We have already discussed the flaws in this argument. When the language of the grandfather clause is read in light of § 5 of TWEA and the structure of the Cuban Assets Control Regulations in effect on July 1, 1977, it becomes clear that the President’s authority to regulate all property transactions with Cuba and Cuban nationals, including travel-related transactions, was being “used” on the relevant date. One might argue that the phrase “uses of authorities” is somehow narrower than the phrase “authorities . . . being exercised” and that the former refers only to specific restrictions. But even if such an argument does not parse concepts too finely, the fact remains that the latter phrase, not the former, was enacted into law.

See, e. g., H. R. Rep. No. 95-459, pp. 1, 7, 10, 12-13 (1977); S. Rep. No. 95-466, pp. 1, 4 (1977); Emergency Controls Hearings, at 207 (remarks of Rep. Bingham); id., at 147-148 (remarks of Mr. Majak), id., at 168 (remarks of Rep. Cavanaugh); Markup, at 7 (prepared statement of Rep. Bingham); id., at 21 (remarks of Rep. Cavanaugh); 123 Cong.1 Rec. 22476 (1977) (remarks of Rep. Bingham).

There are even explicit statements in the legislative history that the regulation of travel-related transactions was among the “authorities being exercised with regard to Cuba . . . Emergency Controls Hearings, at 215 (remarks of Mr. Santos); id., at 197 (remarks of Mr. Majak, Staff Director of Subcommittee on International Economic Policy and Trade) (“[T]he news media, in the case of Cuba objected to the fact that they are *239subjected to a licensing process in order to travel to certain embargoed countries. That was certainly a part of the exercise of the authorities”).

See id., at 103 (statement of Mr. Bergsten); id. at 12 (statement of Prof. Andreas F. Lowenfeld).

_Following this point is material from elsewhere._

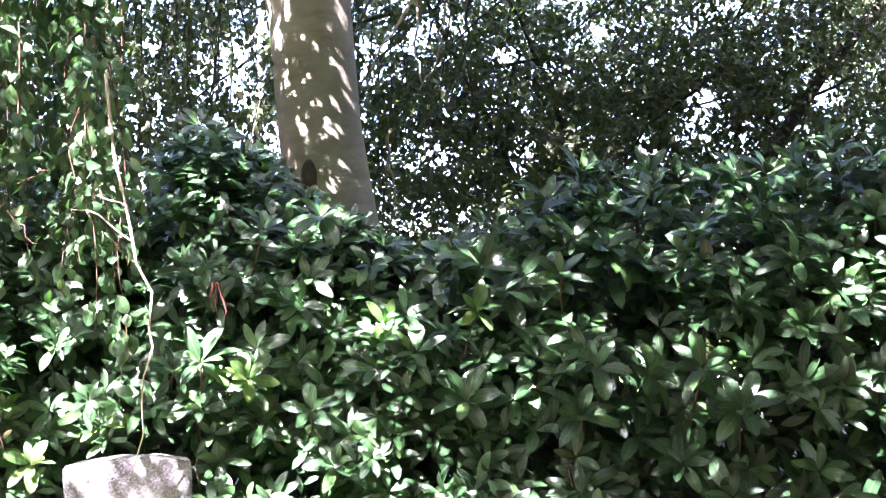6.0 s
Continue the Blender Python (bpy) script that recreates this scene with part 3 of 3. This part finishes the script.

See Markup, at 7-8 (prepared statement of Rep. Bingham); Emergency Controls Hearings, at 207 (summary of staff draft); id. at 198 (remarks of Rep. Whalen); id., at 190-191 (remarks of Mr. Santos); id., at 168 (remarks of Rep. Bingham).

In Kent, 357 U. S., at 126-127, the constitutional right to travel within the United States and the right to travel abroad were treated indiscriminately. That position has been rejected in subsequent cases. See Haig v. Agee, 453 U. S. 280, 306 (1981) (“the freedom to travel outside the United States must be distinguished from the right to travel within the United States”); Califano v. Aznavorian, 439 U. S. 170, 176-177 (1978).

United States v. Laub, 385 U. S. 475 (1967), upon which respondents also rely, involved only a statutory question of whether an indictment properly charged a crime under the laws of the United States. In our view, the case sheds no light on the issues presented here.